Pierwszą grupę „odstrzelono” jeszcze przed zimowymi urlopami. Z kilkoma graczami rozmowy były łatwe. Zgodzili się oni niemal od razu rozwiązać umowę. Tak było w przypadku Michała Chachuły, Damiana Gilarskiego, Wojciecha Gradeckiego oraz Igora Świątkiewicza. Cała czwórka ułożyła sobie już swoja najbliższą przyszłość. Chachuła przeniósł się do III-ligowego Neru Poddębice, Gilarski do występującego w okręgówce KS Kutno, Gradecki wrócił do TMRF-u, a Świątkiewicz zawiesił karierę i wyjechał do Anglii.
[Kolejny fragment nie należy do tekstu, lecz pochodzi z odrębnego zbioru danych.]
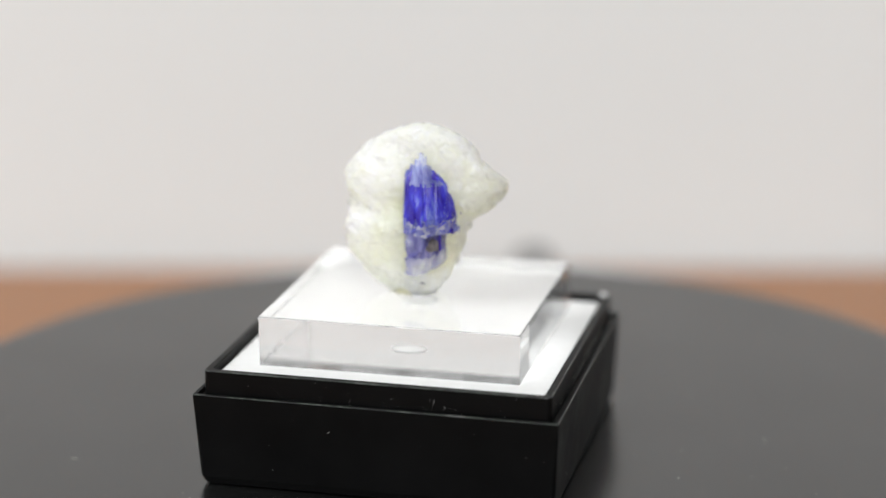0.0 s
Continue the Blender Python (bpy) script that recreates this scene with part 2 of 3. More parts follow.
# ---------------------------------------------------------------- the turntable
def build_turntable():
    tt = thing("turntable", "matt black round display turntable on a wooden table", "turntable", m=pose(0, 0, TABLE_Z))
    h = -TABLE_Z
    part("base", turned([(0.047, 0), (0.048, 0.001), (0.048, h - 0.0085), (0.047, h - 0.0075)]), M["platter"], tt, "black plastic base", True)
    platter = part("platter", turned([(0.0533, h - 0.007), (0.0541, h - 0.0062), (0.0541, h - 0.0008), (0.0538, h - 0.0002), (0.0532, h)], 192),
                   M["platter"], tt, "matt black revolving disc with pale dust")
    rnd = random.Random(5)
    bm = bmesh.new()
    for _ in range(290):
        r, a = 0.053 * math.sqrt(rnd.random()), rnd.random() * 6.283
        s = rnd.choice((0.00003, 0.00004, 0.00005, 0.00008))
        fleck(bm, rnd, Vector((r * math.cos(a), r * math.sin(a), h + s * 0.3)), s, Vector((0, 0, 1)))
    part("dust", bm, M["lint"], platter, "scattered pale dust", kind="stuff")
    return platter


def fleck(bm, rnd, at, size, out, long=None):
    """A crumb, or a short bent fibre, that lies at a place."""
    long = rnd.random() < 0.35 if long is None else long
    if not long:
        hull(bm, [at + Vector((rnd.uniform(-1, 1), rnd.uniform(-1, 1), rnd.uniform(-0.6, 0.8))) * size for _ in range(7)])
        return
    side = Vector((rnd.uniform(-1, 1), rnd.uniform(-1, 1), rnd.uniform(-1, 1)))
    side = (side - out * side.dot(out)).normalized()
    cross = out.cross(side)
    bend, length = rnd.uniform(-0.5, 0.5), size * rnd.uniform(5, 11)
    rows = []
    for i in range(5):
        u = i / 4 - 0.5
        c = at + side * (u * length) + cross * (bend * length * (0.25 - u * u))
        rows.append([c + (cross * math.cos(k * 2.094) + out * math.sin(k * 2.094)) * size * 0.3 for k in range(3)])
    vs = [[bm.verts.new(p) for p in r] for r in rows]
    for a, b in zip(vs, vs[1:]):
        for i in range(3):
            bm.faces.new((a[i], a[(i + 1) % 3], b[(i + 1) % 3], b[i]))


# ---------------------------------------------------------------- the box and its foam
def build_box():
    box = thing("display_box", "glossy black plastic specimen box base with lint", "box")
    S, L, I = 0.01615, 0.01536, 0.01468
    body = loft([square_loop(0.0152, 0.0009, 0.0), square_loop(0.01565, 0.0009, 0.0003), square_loop(0.0158, 0.0006, 0.0009),
                 square_loop(S - 0.00002, 0.0001, STEP_Z - 0.00012), square_loop(S - 0.00006, 0.0001, STEP_Z - 0.00004), square_loop(S - 0.00013, 0.0001, STEP_Z),
                 square_loop(S - 0.00035, 0.0001, STEP_Z), square_loop(S - 0.00042, 0.0006, STEP_Z - 0.0004),
                 square_loop(L - 0.0001, 0.0006, STEP_Z - 0.0004)])
    body = part("body", body, M["black"], box, "glossy black tray")
    lip = loft([square_loop(L, 0.0006, STEP_Z - 0.0004), square_loop(L, 0.0006, LIP_Z - 0.0001), square_loop(L - 0.0001, 0.0006, LIP_Z),
                square_loop(I + 0.0001, 0.0005, LIP_Z), square_loop(I, 0.0005, LIP_Z - 0.0001), square_loop(I, 0.0005, STEP_Z - 0.0004)], close=True)
    lip = part("lip", lip, M["black"], box, "raised inner rim")
    # thin strip along an edge, paler to imitate the light it catches
    def edge_highlight(r, z, corner, parent):
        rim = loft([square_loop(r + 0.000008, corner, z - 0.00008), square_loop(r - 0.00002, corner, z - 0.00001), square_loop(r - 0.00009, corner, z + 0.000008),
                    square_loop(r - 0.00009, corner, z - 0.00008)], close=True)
        part("edge_highlight", rim, M["edge_lit"], parent, "greyish edge with painted highlight")
    edge_highlight(S, STEP_Z, 0.0003, body)
    edge_highlight(L, LIP_Z, 0.0006, lip)
    # crumbs and fibres: most of them on the ledge, a few on the sides
    rnd = random.Random(11)
    bm = bmesh.new()
    for side in range(4):
        turn = Matrix.Rotation(radians(90 * side), 4, "Z")
        n = Vector((0, -1, 0))
        spots = []
        for _ in range((60, 300, 60, 110)[side]):
            u = rnd.gauss(0.002, 0.0055)
            if abs(u) < 0.0145:
                spots.append((Vector((u, -L - 0.00003 - rnd.random() * 0.00008, STEP_Z + abs(rnd.gauss(0, 0.00045)) - 0.0001)), rnd.choice((0.000016, 0.000022, 0.000028, 0.000038))))
        for _ in range(9):
            spots.append((Vector((rnd.uniform(-0.0145, 0.0145), -L - 0.00002, rnd.uniform(STEP_Z, LIP_Z))), 0.00003))
        for _ in range(15):
            z = rnd.uniform(0.0015, 0.0085)
            spots.append((Vector((rnd.uniform(-0.015, 0.015), -0.0158 - 0.00032 * (z - 0.0009) / 0.0075 - 0.00002, z)), 0.00003))
        for at, size in spots:
            fleck(bm, rnd, turn @ at, size, turn @ n, rnd.random() < 0.1)
    part("lint", bm, M["lint"], box, "pale lint and crumbs", kind="stuff")
    # crumb of foam on the rim's corner
    bm = bmesh.new()
    hull(bm, [Vector((0.01475, 0.01475, LIP_Z + 0.0001)) + Vector([rnd.uniform(-1, 1) * 0.00042 for _ in range(3)]) for _ in range(18)])
    part("foam_crumb", bm, M["foam"], box, "white foam crumb on the corner")
    foam = thing("foam_insert", "white foam pad filling the black specimen box", "foam pad")
    G = I - 0.00015
    bm = loft([square_loop(G, 0.0005, -0.002), square_loop(G, 0.0005, -0.0002), square_loop(G - 0.00015, 0.0005, -0.00003)])
    part("foam_pad", bm, M["foam"], foam, smooth=False)
    return box, foam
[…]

W listopadzie podziękowano też Nikodemowi Kasperczakowi, Vladimirowi Bednarowi, Aleksandrowi Majerzowi, Michałowi Pietrasowi oraz Mariuszowi Rachubińskiemu. Pierwszych dwóch szybko doszło do porozumienia z klubem i rozwiązało umowy (kontrakt Słowaka miał obowiązywać do końca lutego). Z pozostałymi są problemy.

Majerz, obecnie trenuje na własną rękę. „Pomaga mi jeden z trenerów od przygotowania fizycznego. Oprócz tego sam utrzymuję się w ruchu. Czekam na rozwiązanie kontraktu z Widzewem, żeby móc normalnie trenować z innym zespołem. Jestem w niezłej formie i nie mogę doczekać się meczu o stawkę” – mówi nam. W podobnym położeniu jest Pietras. „Mam ofertę z Andrespolii. Czekam na sygnał, że kluby się dogadały i dołączam do drużyny z Wiśniowej Góry” – zdradza WTM wychowanek Widzewa. Inaczej wygląda sytuacja Rachubińskiego. Pomocnik niedawno przeszedł zabieg kontuzjowanej stopy i jeszcze miesiąc będzie wyłączony z gry.

Zawodnikiem, który sam zgłosił chęć odejścia był Kamil Zieliński. Napastnik pojawił się na pierwszy treningu, ale na boisko nie wybiegł. Zaczekał na Marcina Ferdzyna i po konkretnej rozmowie z Prezesem, wsiadł w pociąg do Szczecina i już nie wrócił. Wiosną grać będzie w III-ligowej Vinecie Wolin.

Wiosną w Widzewie nie zobaczymy też trzech innych zawodników. Michał Polit i Damian Marcioch mieli dołączyć do Chachuły w Poddębicach, ale ostatecznie trafią do Polonii Piotrków Tryb. Z kolei Mateusz Milczarek skrócił swoje wypożyczenie z Lechii i wrócił do Tomaszowa Maz. Ostatnia dwójka nieobecnych, to dwaj piłkarze z Wielunia: Daniel Maczurek i Łukasz Fornalczyk. Obaj leczą skomplikowane urazy więzadeł i ten sezon jest już dla nich stracony.